Sun adds that the perceived cultural differences between East and West is still the biggest hurdle to selling the idea of Chinese films abroad.
She notes, too, that something as simple as the quality of subtitles plays a key role in promoting Chinese films overseas, but there is a shortage of good translators to make sure not only that the English is correct, but also the meaning and context.
"Understanding can be difficult for Western audiences. In Chinese period dramas, for instance, story lines can be unfamiliar and the types of drama, romance and comedy popular in developing countries might not translate well into English."
Some Chinese filmmakers have been exploring better ways of appealing to international audiences, she says, by adopting more Hollywood-style production values. But that can be expensive and sometimes create nondescript productions.
Sun and her team are now planning similar awareness programs in other Western countries too, and have received positive responses so far from Europe, Canada, Australia and the United States.
"After more than a decade of breakneck economic growth, China is now firmly on the world economic stage, but more effort is still needed to improve its cultural influence.

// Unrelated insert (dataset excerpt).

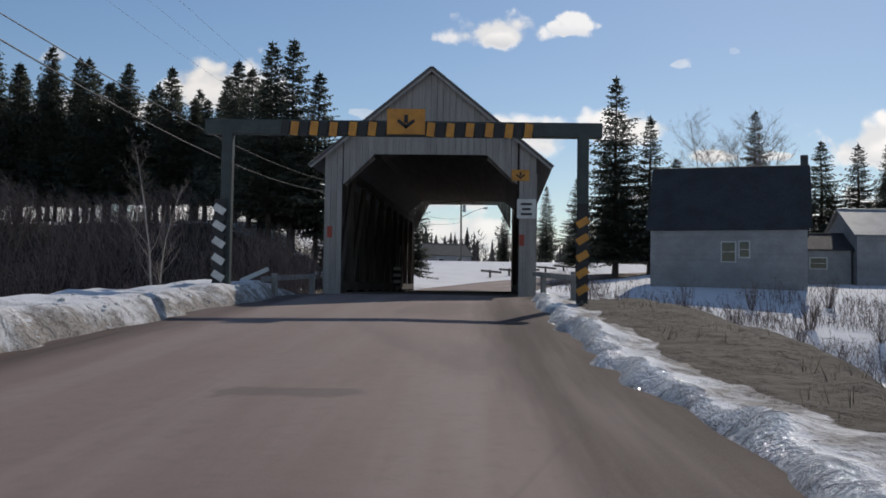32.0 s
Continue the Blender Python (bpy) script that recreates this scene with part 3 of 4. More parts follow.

"No matter how much we invest in making a movie, if our audience is restricted to just Chinese it is still a long way from becoming an international success," adds Sun.
"Chinese filmmakers cannot expect overnight success and instant returns－it takes time to develop a successful big-budget movie formula.
"It might still take a while to build up confidence in the Chinese movie industry, but we are here for the long term to try and make that happen."